Saturday, February 7, 2009

Secession is Coming

There comes a time when the old must die. This is not so much bad or good as necessary for life to go on.

The government of the United States of America is played out. Its time to pass from making history to being history is fast approaching. With its every new mega project it hastens its exit.

One by one legislators in the several States that make up the moribund empire are waking up. They are realizing that no longer (if it ever was) is the Empire a net benefit to them, and they realize that the voters in their districts are, one by one, shifting their loyalty from their rulers in Washington to their home States.

The latest blast is the resolution pending in the New Hampshire legislature introduced by freedom fighters, Daniel C. Itse, Paul C. Ingbretson, Tim Comerford, and William P. Denley which begins:

A RESOLUTION affirming States’ rights based on Jeffersonian principles.

Whereas the Constitution of the State of New Hampshire, Part 1, Article 7 declares that the people of this State have the sole and exclusive right of governing themselves as a free, sovereign, and independent State; and do, and forever hereafter shall, exercise and enjoy every power, jurisdiction, and right, pertaining thereto, which is not, or may not hereafter be, by them expressly delegated to the United States of America in congress assembled; and

Whereas the Constitution of the State of New Hampshire, Part 2, Article 1 declares that the people inhabiting the territory formerly called the province of New Hampshire, do hereby solemnly and mutually agree with each other, to form themselves into a free, sovereign and independent body-politic, or State, by the name of The State of New Hampshire; and

Whereas the State of New Hampshire when ratifying the Constitution for the United States of America recommended as a change, “First That it be Explicitly declared that all Powers not expressly & particularly Delegated by the aforesaid are reserved to the several States to be, by them Exercised;” and

Whereas the other States that included recommendations, to wit Massachusetts, New York, North Carolina, Rhodie Island and Virginia, included an identical or similar recommended change; and

Whereas these recommended changes were incorporated as the ninth amendment, the enumeration in the Constitution, of certain rights, shall not be construed to deny or disparage others retained by the people, and the tenth amendment, the powers not delegated to the United States by the Constitution, nor prohibited by it to the States, are reserved to the States respectively, or to the people, to the Constitution for the United States of America; now, therefore, be it

Resolved by the House of Representatives, the Senate concurring:

That the several States composing the United States of America, are not united on the principle of unlimited submission to their General Government; but that, by a compact under the style and title of a Constitution for the United States, and of amendments thereto, they constituted a General Government for special purposes, --

and concludes:

That any Act by the Congress of the United States, Executive Order of the President of the United States of America or Judicial Order by the Judicatories of the United States of America which assumes a power not delegated to the government of United States of America by the Constitution for the United States of America and which serves to diminish the liberty of the any of the several States or their citizens shall constitute a nullification of the Constitution for the United States of America by the government of the United States of America. Acts which would cause such a nullification include, but are not limited to:

I. Establishing martial law or a state of emergency within one of the States comprising the United States of America without the consent of the legislature of that State.

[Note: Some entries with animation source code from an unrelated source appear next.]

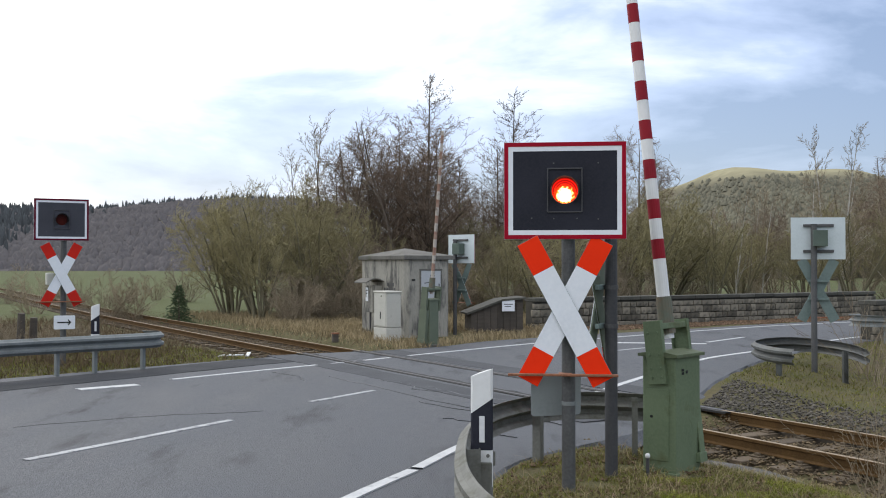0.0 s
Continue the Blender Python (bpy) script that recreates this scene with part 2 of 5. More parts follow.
M["birch"] = mat("birch_bark", (0.48, 0.45, 0.40), (0.36, 0.33, 0.29), scale=3, fine=20, rough=0.8, bump=0.2, dirt=(0.06, 0.05, 0.045), dirt_scale=4, dirt_at=0.57, stretch3=(1, 1, 3))
M["needle"] = mat("spruce_needles", (0.05, 0.072, 0.036), (0.068, 0.095, 0.045), scale=3, fine=20, rough=0.8, bump=0.1, island=0.3, spec=0.2)
M["grass"] = mat("winter_grass", (0.180, 0.172, 0.052), (0.115, 0.125, 0.030), (0.27, 0.225, 0.105), scale=0.9, fine=5, rough=0.85, bump=0, island=0.4, spec=0.15)
M["moss"] = mat("moss_green", (0.225, 0.235, 0.040), (0.15, 0.175, 0.028), (0.28, 0.27, 0.062), scale=1.5, fine=6, rough=0.9, bump=0, island=0.35, spec=0.1)
M["west_grass"] = mat("damp_verge_grass", (0.165, 0.155, 0.066), (0.115, 0.118, 0.042), (0.21, 0.185, 0.095), scale=0.9, fine=5, rough=0.85, bump=0, island=0.35, spec=0.15)
M["straw"] = mat("dry_straw_grass", (0.33, 0.262, 0.155), (0.23, 0.178, 0.105), (0.41, 0.33, 0.20), scale=1.1, fine=6, rough=0.9, bump=0, island=0.35, spec=0.1)
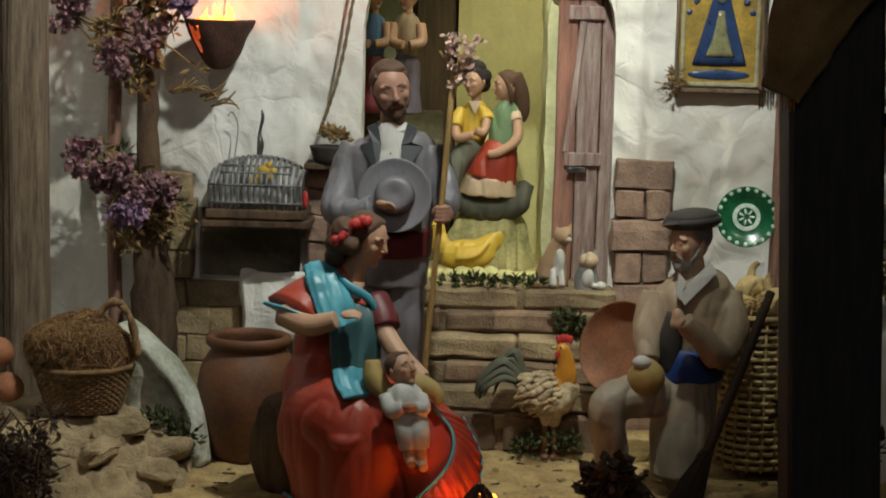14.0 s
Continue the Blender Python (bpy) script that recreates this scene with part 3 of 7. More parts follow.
class Fig:
    """Collects painted bodies, in the display's own metres, into one mesh."""

    def __init__(self, at):
        self.bm, self.mats, self.at, self.local = bmesh.new(), [], Vector(at), None
        self.soft, self.fold = {}, 1.0

    def m(self):
        home = Matrix.Translation(-self.at)
        return home @ self.local if self.local else home

    def i(self, material):
        if material not in self.mats:
            self.mats.append(material)
        return self.mats.index(material)

    def into(self, material, size, raw=False):
        """The mesh that a body joins: thick ones of one paint are modelled into each other."""
        size *= self.local.to_scale()[0] if self.local else 1
        if raw or material in CRISP or size < (0.0012 if material in FINE else 0.0032):
            return self.bm
        return self.soft.setdefault(material, bmesh.new())

    def tube(self, material, *pts, seg=14, n=5, raw=False, **k):
        size = max(min(q[3], q[4] if len(q) > 4 else q[3]) for q in pts)
        tube(self.into(material, size, raw), pts, seg, n, index=self.i(material), matrix=self.m(), **k)

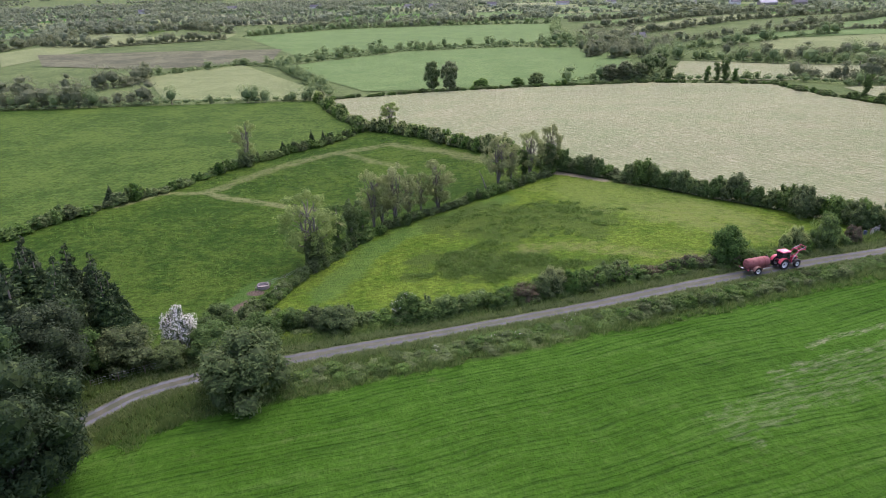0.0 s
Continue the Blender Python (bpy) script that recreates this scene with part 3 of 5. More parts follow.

II. Requiring involuntary servitude, or governmental service other than a draft during a declared war, or pursuant to, or as an alternative to, incarceration after due process of law.

III. Requiring involuntary servitude or governmental service of persons under the age of 18 other than pursuant to, or as an alternative to, incarceration after due process of law.

IV. Surrendering any power delegated or not delegated to any corporation or foreign government.

V. Any act regarding religion; further limitations on freedom of political speech; or further limitations on freedom of the press.

VI. Further infringements on the right to keep and bear arms including prohibitions of type or quantity of arms or ammunition; and

That should any such act of Congress become law or Executive Order or Judicial Order be put into force, all powers previously delegated to the United States of America by the Constitution for the United States shall revert to the several States individually. Any future government of the United States of America shall require ratification of three quarters of the States seeking to form a government of the United States of America and shall not be binding upon any State not seeking to form such a government; and

That copies of this resolution be transmitted by the house clerk to the President of the United States, each member of the United States Congress, and the presiding officers of each State’s legislature.

The Constitution was not an expansive document but a restrictive one, denying the federal government legitimate activity in any but a very limited number of endeavors. Thus its legitimate mandate as agreed upon by the several States was narrow. The only legitimate means of altering these limitations was also spelled out, and the fact that entry and exit from the union was voluntary was manifest, as well, in that their intention to jealously retain their sovereign rights was codified in the ratification documents of several of the States and elsewhere specified.

Radical change is going mainstream. Legislators in New Hampshire now have an opportunity to make 2009 a very good year for liberty.